David Foster Wallace, con ogni probabilità, era un genio. Uno di quelli con la marcia in più, giusto per capirci. Quando alcuni critici letterari parlano di lui come di una delle menti americane più brillanti degli ultimi cento anni non stanno esagerando: si limitano a enunciare un fatto che ha lo stesso valore assoluto della legge di gravitazione universale.
Così, quando ho letto il testo del discorso che tenne nel 2005 al Kenyon College in occasione della cerimonia delle lauree, ho subito pensato che il pensiero di Wallace fosse agli esatti antipodi di quello che Steve Jobs espresse in una analoga ma ben più nota occasione.
Nel suo discorso, come lui stesso afferma, Jobs ci dichiara in modo molto franco la fede incrollabile che nutre nei confronti del suo ombelico, fede che lo condusse a risultati strabilianti e, forse, nel suo campo specifico anche irripetibili.

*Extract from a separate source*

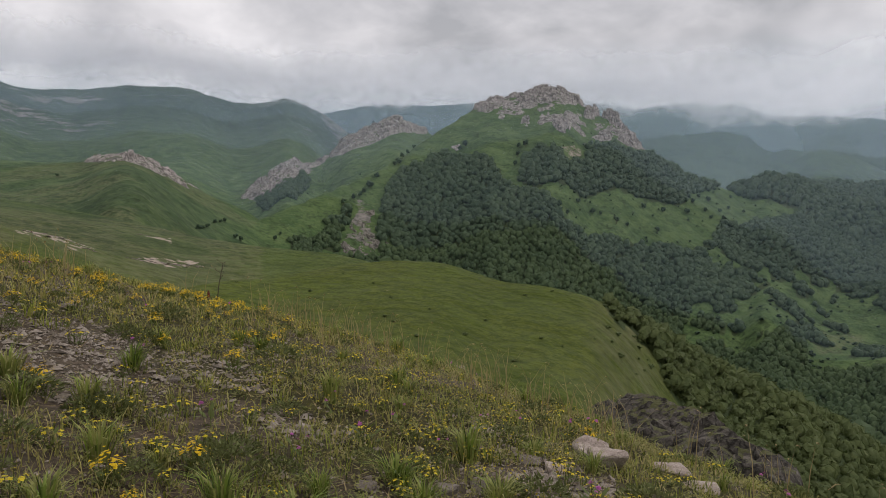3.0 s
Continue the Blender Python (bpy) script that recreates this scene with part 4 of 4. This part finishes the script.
plant(models, [(float(a), float(b)) for a, b in zip(rng.uniform(24.5, 29.5, 22), rng.uniform(84, 108, 22))], (0.35, 0.8), rng)
drop(models)

# ---------- the flowery turf underfoot ----------
# Bare, stony places on the brow: x, y, radius.
BARE = [(-5.0, 1.9, 0.55), (-4.5, 1.9, 0.5), (-4.1, 1.75, 0.45), (-3.9, 1.6, 0.4), (-4.2, 2.7, 0.5), (-4.1, 2.5, 0.4), (-4.7, 1.05, 0.45), (-4.5, 1.4, 0.35), (-4.7, 2.1, 0.4), (-4.9, 3.5, 0.35), (-2.1, 3.0, 0.3), (-2.0, 3.4, 0.3), (-4.2, 0.8, 0.3), (-2.6, 3.6, 0.3), (-3.0, 0.7, 0.4), (-2.0, 2.3, 0.3), (-6.3, 2.5, 0.5), (-3.1, 2.4, 0.25)]


def bareness(x, y):
    b = 0.5 * fractal(x, y, 0.45, 3, 0.6, 81) - 0.14 - 0.3 * np.clip((np.degrees(np.arctan2(-x, y)) - 78) / 15, 0, 1)
    for bx, by, br in BARE:
        b = b + 0.62 * np.exp(-(((x - bx) ** 2 + (y - by) ** 2) / (0.75 * br) ** 2))
    return np.clip(b, 0, 1)


def sprinkle(rng, count, a0=-38, a1=120, r0=1.2, r1=13.0, power=1.35):
    """Random places on the brow, closer together near the path."""
    az = rng.uniform(a0, a1, count)
    r = r0 + (r1 - r0) * rng.uniform(0, 1, count) ** power
    return (*spot(az, r), r)


def blades(rng, x, y, high, wide, lean, aim):
    """Bent blades of grass, five corners each."""
    z = ground_height(x, y) - 0.01
    dx, dy = np.cos(aim), np.sin(aim)
    sx, sy = -dy * wide * 0.5, dx * wide * 0.5
    m = 0.55
    mid = (x + dx * lean * high * 0.35, y + dy * lean * high * 0.35, z + high * m)
    tip = (x + dx * lean * high, y + dy * lean * high, z + high * np.sqrt(np.clip(1 - 0.55 * lean ** 2, 0.15, 1)))
    v = np.stack([np.stack([x - sx, y - sy, z], -1), np.stack([x + sx, y + sy, z], -1), np.stack([mid[0] - sx * 0.8, mid[1] - sy * 0.8, mid[2]], -1), np.stack([mid[0] + sx * 0.8, mid[1] + sy * 0.8, mid[2]], -1), np.stack(tip, -1)], 1)
    f = np.array([(0, 1, 3), (0, 3, 2), (2, 3, 4)])
    return v.reshape(-1, 3), (f[None] + (np.arange(len(x)) * 5)[:, None, None]).reshape(-1, 3)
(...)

Wallace, di contro, incentra tutto il suo pensiero sullo sforzo educativo necessario, ai fini della nostra crescita come individui, a sradicare l’asse di rotazione dell’universo dal nostro ombelico per proiettarlo al di fuori di noi stessi.
È una faticaccia infame, ne convengo, ma ogni tanto fa bene considerare l’ipotesi di non essere il centro universo conosciuto e che non tutti i puntini dietro le nostre spalle siano fatti per essere uniti e darci così il senso della nostra assoluta compiutezza (o incompiutezza, per chi anche unendoli non ha realizzato alcun disegno intelligibile).
Prendete questa breve lettura come il suggerimento estivo di un lontano amico, e mentre siete sdraiati sotto il solleone pensateci un po’ su. E se poi dovesse venirvi voglia di leggere anche i libri di Wallace, beh, allora tanto meglio.